Polisi Tangkap Tangan Penimbun Solar Subsidi di Bontang

Bahan bakar solar subsidi yang disita kepolisian, Sabtu 3 September 2022 (handout/Polres Bontang)

BONTANG.NIAGA.ASIA — Polisi memergoki aktivitas penimbunan bahan bakar minyak (BBM) jenis solar subsidi di kota Bontang Sabtu malam. Hampir satu ton solar disita sebagai barang bukti. Seorang warga berinisial M, 54 tahun, ditetapkan tersangka.

Kasus itu terbongkar setelah warga menginformasikan ke polisi tentang dugaan penimbunan solar subsidi di salah satu toko Jalan Pupuk Raya, Loktuan, Jumat malam.
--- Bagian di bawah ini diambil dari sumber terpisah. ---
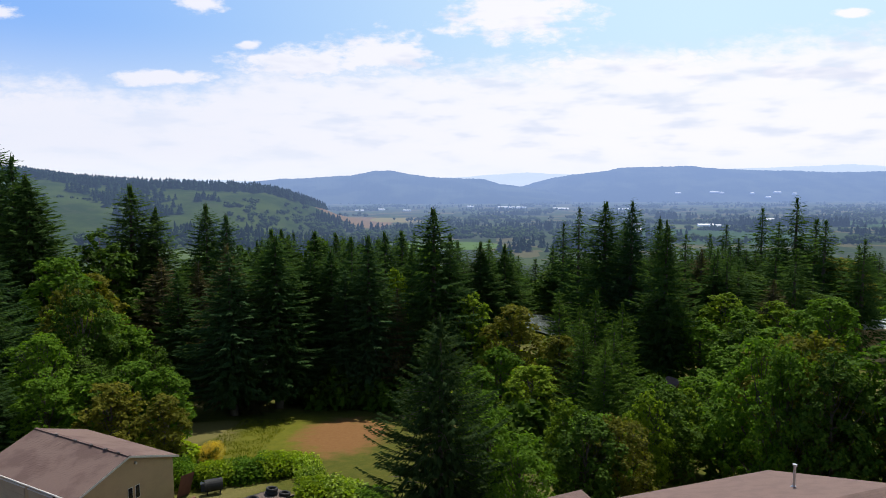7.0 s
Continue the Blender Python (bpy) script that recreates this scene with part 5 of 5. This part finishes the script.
# behind the trailer, on the lawn, round the deck
plant(SHRUB_NEAR, [(-29.5, 93.5, 1.8, 2.2), (-24.5, 91.5, 2.2, 2.4), (-23.5, 94.5, 1.8, 1.9), (-20.5, 95.5, 1.8, 1.9), (-17.2, 96.5, 1.8, 1.7), (-14.5, 92.5, 1.7, 1.6), (-21.5, 93.0, 2.2, 2.3), (-18.5, 94.0, 2.2, 2.3), (-15.8, 94.5, 2.0, 2.0), (-27.0, 91.0, 2.0, 2.4), (-12.5, 86.0, 2.2, 2.0), (-9.8, 85.4, 2.6, 2.2), (-7.0, 84.5, 2.2, 2.0), (3.0, 60.5, 2.0, 3.0), (4.4, 57.8, 1.6, 2.2), (-1.6, 56.0, 1.1, 1.2), (-3.5, 55.5, 1.0, 1.1), (2.2, 55.0, 1.3, 1.4)], 24)
DARKBUSH = [bush("dark_shrub", bush_meshes(111, 3200, M_LEAF_GOLD, 0.11), "dull olive-brown shrub beside the driveway", "shrub")]
plant(DARKBUSH, [(-18.0, 61.0, 2.2, 1.6), (-15.6, 61.6, 2.0, 1.7), (-13.6, 62.0, 1.4, 1.3)], 25)
MAROON = [bush("maroon_shrub", bush_meshes(112, 5200, M_MAROON, 0.085, DIAMOND), "round dark maroon barberry shrub", "shrub", "maroon shrubs")]
plant(MAROON, [(-6.9, 57.4, 2.0, 2.5), (-3.9, 58.0, 1.0, 1.2), (1.6, 58.3, 1.2, 1.4), (5.2, 54.6, 1.2, 1.5)], 26)
AZALEA = [bush("azalea_bush", bush_meshes(113, 2600, M_PINK, 0.11, DIAMOND), "azalea in full deep pink bloom", "bush", "azaleas")]
plant(AZALEA, [(-25.3, 55.3, 0.95, 1.15), (-24.2, 55.4, 1.05, 1.35)], 27)
plant([bush("pale_shrub", bush_meshes(114, 2600, M_LEAF_GOLD, 0.09), "pale budding shrub by the driveway wall", "shrub")], [(-18.9, 56.8, 1.1, 1.3)], 28)
BROOM = [bush("broom_bush", bush_meshes(115, 5200, M_BROOM, 0.042, DIAMOND), "broom bush covered in yellow flowers", "bush", "yellow brooms")]
plant(BROOM, [(-27.8, 99.4, 1.7, 2.4), (-8.3, 12.2, 1.0, 2.4), (-9.3, 12.7, 1.2, 2.7), (-7.7, 12.0, 0.6, 1.5)], 29)
stand([(tree("dwarf_conifer", fir_meshes(116, 3.0, 0.9, 0.2, 6, 1.0, M_FIR, 0.02, 0.2, 0.25), "small dark conifer by the driveway", "conifer"), 3.0, 0.9)], [(-16.8, 58.0, -14.3, 1.6)], 30)
# undergrowth of the wood
rows = []
R1 = rng(6)
for i in range(130):
    y = R1.uniform(96, 190)
    x = R1.uniform(-0.62 * y, 0.55 * y)
    if -31 < x < 2 and y < 129:
        continue
    if 38 < x < 60 and 130 < y < 158:
        continue
    rows.append((x, y, R1.uniform(2.2, 4.2), R1.uniform(2.2, 5.0)))
plant(SHRUB, rows, 31)
plant([SHRUB[1], SHRUB[3]], [(-21.0, 132.5, 3.6, 5.0), (-17.5, 132.0, 4.6, 7.0), (-13.0, 131.5, 4.2, 6.0), (-9.0, 130.0, 3.6, 5.0), (-5.0, 127.0, 3.4, 4.6), (-2.5, 116.0, 3.0, 3.6)], 32)
for k in (BRAMBLE, BRAMBLE_FINE, BRAMBLE_FAR, SHRUB, SHRUB_NEAR, DARKBUSH, MAROON, AZALEA, BROOM):
    for ob in k:
        for c in list(ob.children_recursive):
            bpy.data.objects.remove(c)
        bpy.data.objects.remove(ob)
for ob in [o for o in scene.objects if o.parent is None and o.type == "EMPTY" and o.location.length == 0 and o.name.split(".")[0] in ("pale_shrub", "dwarf_conifer")]:
    for c in list(ob.children_recursive):
        bpy.data.objects.remove(c)
    bpy.data.objects.remove(ob)

# ---------------------------------------------------------------- the lower wood, the valley and the ridges
rows = []
R2 = rng(8)
while len(rows) < 210:
    y = R2.uniform(185, 520)
    x = R2.uniform(-0.35 * y, 0.75 * y)
    if 0.10 * (y - 56) < x < 0.30 * (y - 56) and y < 262:
        continue
    if x < 0.02 * y and y > 250:
        continue
    if x < 0.30 * y and y > 380:
        continue
    rows.append((x, y, land1(x, y) + R2.uniform(17, 29) + 4.0 * (y < 260), R2.uniform(4.0, 6.5)))
stand(FARFIR, rows, 40, wide=1.35)
rows = []
while len(rows) < 70:
    y = R2.uniform(180, 420)
    x = R2.uniform(-0.5 * y, 0.75 * y)
    if 0.10 * (y - 56) < x < 0.30 * (y - 56) and y < 262:
        continue
    rows.append((x, y, land1(x, y) + R2.uniform(10, 17), R2.uniform(5, 8)))
stand(FAROAK, rows, 41)
for kinds in (FIR, *WOOD.values(), FAROAK, YOUNG, FARFIR, MAPLET, HAZEL, THICKET, WEED, OVERHANG, EDGE, DRY, [BARE, spruce, NEAR_MAPLE, NEAR_GOLD, YARD, SLIM, AIRY]):
    retire(kinds)


# both far foliage materials carry painted blue haze
FAR_FIR = paint_haze(leafy("far_fir_needles", (0.012, 0.028, 0.016), (0.034, 0.060, 0.030), 0.1, 0.8, None, 0.0))
FAR_LEAF = paint_haze(leafy("far_broad_leaves", (0.020, 0.040, 0.016), (0.062, 0.094, 0.028), 0.15, 0.8, None, 0.0))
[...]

Sehari kemudian, Sabtu malam, tim tindak pidana tertentu satuan reserse kriminal Polres Bontang melakukan penyelidikan. Terduga penimbun, M, 54 tahun, tertangkap tangan kepolisian sedang memindahkan BBM dari tanki mobil L-300 setelah antre membeli di stasiun pengisian bahan bakar umum (SPBU) di kilometer 3.

“BBM itu disimpan di toko dan akan dijual kembali,” kata Ajun Komisaris Besar Polisi Yusep Dwi Prastiya, kepala Polres Bontang, melalui siaran pers kepada wartawan di kantornya Senin

BBM sebanyak 35 liter solar itu dipindahkan dari tanki mobil L-300 ke drum berkapasitas 200 liter menggunakan mesin pompa lengkap dengan selang.

Dari penyelidikan dan penyidikan polisi terungkap BBM solar subsidi itu dibeli di SPBU seharga Rp 6.800 per liter menggunakan kartu kendali BBM solar subsidi (Fuel Card).

“Dengan kartu itu hanya bisa membeli solar satu kali dalam sehari sesuai jenis kendaraan,” kata Yusep Dwi Prastiya.

Masih dari penyelidikan polisi, BBM yang disimpan di drum itu dijual kembali ke pedagang atau nelayan seharga Rp 9.000 dan Rp 10.000 ke pemilik kendaraan.

“Aktivitas itu sudah berlangsung satu tahun terakhir terlapor (pelaku M) tidak memiliki izin niaga dari pemerintah,” Yusep Dwi Prastiya menambahkan.

Sederetan barang bukti diamankan kepolisian selain mobil pikap, antara lain juga jeriken, drum, alkon, dan tiga kartu kartu kendali BBM (fuel card) beserta sekitat 800 liter solar subsidi.

Terduga pelaku M ditetapkan tersangka. Penyidik menjeratnya dengan pasal 55 Undang-undang Nomor 22/2001 tentang Minyak dan Gas Bumi, sebagaimana diubah dengan pasal 40 angka 9 Undang-undang No 11/2020 tentang Cipta Kerja.

“Ancaman paling lama 6 tahun penjara dan denda paling tinggi Rp 60 miliar,” demikian Yusep Dwi Prastiya.